P1394 Mail Archive: Re: P1394> Alternative Bi-Di proposal utilizing unordered model(Was Re: unordered execution)

P1394 Mail Archive: Re: P1394> Alternative Bi-Di proposal utilizing unordered model(Was Re: unordered execution)

Re: P1394> Alternative Bi-Di proposal utilizing unordered model(Was Re: unordered execution)

Greg Shue (gregs@sdd.hp.com)
Mon, 23 Mar 1998 09:55:37 -0800 (PST)

Akihiro Shimura wrote:

> > Agreed. I think we can eliminate out-of-order processing model.
> I don't think so.
> Though the CBT may prevent deferring(re-ordering or retrying) the ORB
> for initiator-to-target transfer in the initiator, there still exists
> an inefficiency on target-to-initiator transfer.
> In order to prevent ORB re-ordering in the initiator, it is necessary
> to guarantee the completion of each request. In case of target-to-
> initiator transfer, the CBT may only guarantee the receiving space on
> the initiator and does not necessarily guarantee the completion on
> the target because the target may not be ready to send a data.

A CBT-style mechanism covers data flow in both directions.

> To prevent this, it will be necessary for the initiator to defer
> appending target-to-initiator request ORB until ready-to-send is
> indicated by the target. Because appending pending read request to
> the task set requires indication from the target and the initiator
> need appending process based on the indication after the indication
> arrived, this procedure will not so efficient as shown by the spirit
> of SBP-2.

The "ready-to-send indication" from the target is implicit with
each credit.

> In this SHPT model, re-ordering the ORB between write and read
> request in the initiator is not required at all because the target
> does re-order between them.
> In the "ordered model", the ORB re-ordering in the initiator will
> occur whenever the requested order in the task set is not appropriate
> for the "target" to execute.
> Because the ORB re-ordering in the initiator requires aborting tasks
> by the target, re-appending the tasks to the task list by the
> initiator and re-fetching the tasks by the target potentially in
> non-linear order of retries, it will be expensive for the initiator,
> the target and the bus.
> Also, in this SHPT model, the initiator does not need to synchronize
> with the indication from the target to append the pending read request
> to the task set because the pending state is achieved in the execution
> agent on the target.
> In the "ordered model", if the initiator limits the number of
> requests in the task set very small (e.g., one) to avoid potential ORB
> re-ordering in the initiator, the target will enter suspend state
> frequently before requests are appended to the task list. In this case,
> the bandwidth benefit of the SBP-2 will be reduced by the latencies on
> each side.

I think you're missing one big clause about the Unordered Execution
Model. SBP-2 spec rev 3a, Section 4.6 states:

"The unordered model is usually appropriate for direct-access
devices for which no poisitional or other context information
is inherited from one command to the next."

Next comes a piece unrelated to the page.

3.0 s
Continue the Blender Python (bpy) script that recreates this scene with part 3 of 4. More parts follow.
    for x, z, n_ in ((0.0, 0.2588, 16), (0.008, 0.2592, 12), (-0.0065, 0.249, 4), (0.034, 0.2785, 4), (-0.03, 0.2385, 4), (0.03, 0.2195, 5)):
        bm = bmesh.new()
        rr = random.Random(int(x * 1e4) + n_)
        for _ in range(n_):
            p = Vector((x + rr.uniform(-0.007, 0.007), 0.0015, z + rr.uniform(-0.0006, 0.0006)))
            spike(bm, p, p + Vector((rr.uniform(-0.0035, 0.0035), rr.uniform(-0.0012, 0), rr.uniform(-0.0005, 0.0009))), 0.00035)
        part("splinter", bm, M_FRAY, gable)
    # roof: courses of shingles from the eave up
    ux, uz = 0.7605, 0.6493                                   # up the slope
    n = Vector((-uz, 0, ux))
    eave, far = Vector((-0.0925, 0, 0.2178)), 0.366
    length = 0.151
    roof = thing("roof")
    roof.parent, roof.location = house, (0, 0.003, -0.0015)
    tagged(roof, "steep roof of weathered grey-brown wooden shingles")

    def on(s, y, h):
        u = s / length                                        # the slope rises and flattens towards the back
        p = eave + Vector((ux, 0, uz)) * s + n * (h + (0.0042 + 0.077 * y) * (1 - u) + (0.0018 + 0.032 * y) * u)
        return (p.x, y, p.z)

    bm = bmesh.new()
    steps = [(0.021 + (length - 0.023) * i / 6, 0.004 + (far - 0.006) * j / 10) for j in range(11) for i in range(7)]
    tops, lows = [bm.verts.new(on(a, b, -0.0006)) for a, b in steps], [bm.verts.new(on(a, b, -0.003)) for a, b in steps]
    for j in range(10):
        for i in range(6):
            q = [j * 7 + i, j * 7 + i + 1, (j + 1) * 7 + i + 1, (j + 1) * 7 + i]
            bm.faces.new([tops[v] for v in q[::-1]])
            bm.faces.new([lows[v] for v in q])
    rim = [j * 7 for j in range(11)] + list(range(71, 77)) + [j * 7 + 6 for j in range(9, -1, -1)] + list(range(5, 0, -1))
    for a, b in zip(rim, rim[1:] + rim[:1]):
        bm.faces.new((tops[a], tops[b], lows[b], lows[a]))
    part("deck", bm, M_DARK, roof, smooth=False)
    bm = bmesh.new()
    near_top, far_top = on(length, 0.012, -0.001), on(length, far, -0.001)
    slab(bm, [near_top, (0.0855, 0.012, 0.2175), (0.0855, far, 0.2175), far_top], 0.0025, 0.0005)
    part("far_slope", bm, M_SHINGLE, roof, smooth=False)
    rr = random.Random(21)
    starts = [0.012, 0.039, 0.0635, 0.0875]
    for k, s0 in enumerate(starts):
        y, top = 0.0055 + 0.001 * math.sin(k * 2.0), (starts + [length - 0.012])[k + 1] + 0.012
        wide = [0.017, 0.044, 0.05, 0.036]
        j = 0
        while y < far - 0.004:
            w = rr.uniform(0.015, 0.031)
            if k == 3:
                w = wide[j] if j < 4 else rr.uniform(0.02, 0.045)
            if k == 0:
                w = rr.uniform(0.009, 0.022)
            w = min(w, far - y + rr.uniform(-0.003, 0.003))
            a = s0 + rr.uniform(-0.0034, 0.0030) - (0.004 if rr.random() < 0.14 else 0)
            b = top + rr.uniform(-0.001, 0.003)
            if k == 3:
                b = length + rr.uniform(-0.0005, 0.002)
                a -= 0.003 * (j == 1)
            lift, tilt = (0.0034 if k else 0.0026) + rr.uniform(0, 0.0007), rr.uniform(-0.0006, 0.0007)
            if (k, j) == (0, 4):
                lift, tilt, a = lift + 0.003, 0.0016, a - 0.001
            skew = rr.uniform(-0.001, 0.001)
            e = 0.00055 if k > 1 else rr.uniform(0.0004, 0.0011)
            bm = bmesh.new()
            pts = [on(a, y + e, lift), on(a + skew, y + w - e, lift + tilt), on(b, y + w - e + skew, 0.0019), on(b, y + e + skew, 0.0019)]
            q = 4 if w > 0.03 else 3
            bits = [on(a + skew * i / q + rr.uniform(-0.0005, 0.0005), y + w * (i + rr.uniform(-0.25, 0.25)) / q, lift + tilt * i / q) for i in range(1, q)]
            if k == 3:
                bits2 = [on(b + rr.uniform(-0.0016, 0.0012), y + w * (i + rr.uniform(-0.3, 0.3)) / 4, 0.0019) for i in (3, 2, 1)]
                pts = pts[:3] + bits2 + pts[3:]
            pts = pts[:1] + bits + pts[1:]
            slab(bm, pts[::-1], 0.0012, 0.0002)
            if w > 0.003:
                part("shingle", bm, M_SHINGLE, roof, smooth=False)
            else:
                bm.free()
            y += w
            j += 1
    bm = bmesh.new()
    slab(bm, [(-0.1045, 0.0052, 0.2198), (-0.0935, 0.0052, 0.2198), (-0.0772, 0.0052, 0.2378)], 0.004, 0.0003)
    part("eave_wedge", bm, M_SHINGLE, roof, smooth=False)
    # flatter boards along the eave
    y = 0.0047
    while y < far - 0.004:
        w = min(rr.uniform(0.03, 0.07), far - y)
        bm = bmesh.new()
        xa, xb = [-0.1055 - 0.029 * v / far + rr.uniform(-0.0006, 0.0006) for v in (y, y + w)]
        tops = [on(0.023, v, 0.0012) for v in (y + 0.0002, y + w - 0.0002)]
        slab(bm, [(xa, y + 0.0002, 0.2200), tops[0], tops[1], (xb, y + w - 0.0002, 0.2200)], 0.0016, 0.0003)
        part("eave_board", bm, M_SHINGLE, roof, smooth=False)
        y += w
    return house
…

"Unrestricted reordering leaves the responsibility for the
assurance of data integrity with the initiator. If the integrity
of data on the device medium could be compromised by unrestricted
reordering involving a set of active tasks, {T0, T1, T2, ... Tn}
and a new task T', the initiator shall wait until {T0, T1, T2, ... Tn}
have completed before appending T' to an active request list."

We have talked quite a bit in various threads on this reflector
about the "spirit" of SBP-2. In continuing with this emphasis,
the spirit of the Unordered Execution model is _completely_
unordered. Since the nature of our buffer transfers are ordered
within each direction, the previous clauses really require no
more than one message be queued for each direction at a time!
Anything else is really not consistent with the Unordered
Execution model.

The only possible supported way around this is to set the 'q' bit
in the Logical_Unit_Characteristics entry to be one and define a
command-set dependent queuing model. But I'm still not sure that
the interpretation of the 'o' bit in the same entry is affected.

> In addition, this SHPT model does not require to limit maximum data
> payload size, and does not need to prepare the maximum data payload
> size of (intermediate) receive buffer to guarantee the delivery.

In order to support transient link interruptions, either
additional restrictions are placed on ORBs being queued (that
they MUST be explicitly completed or aborted to be removed from
the task set), or maximum sizes must be set. If neither of these
mechanisms are defined, then it is possible for the data stream
to be corrupted because of a Bus Reset which resulted in a
partially processed ORB being requeued, or a new ORB being
queued, but interpreted as a partially fetched one.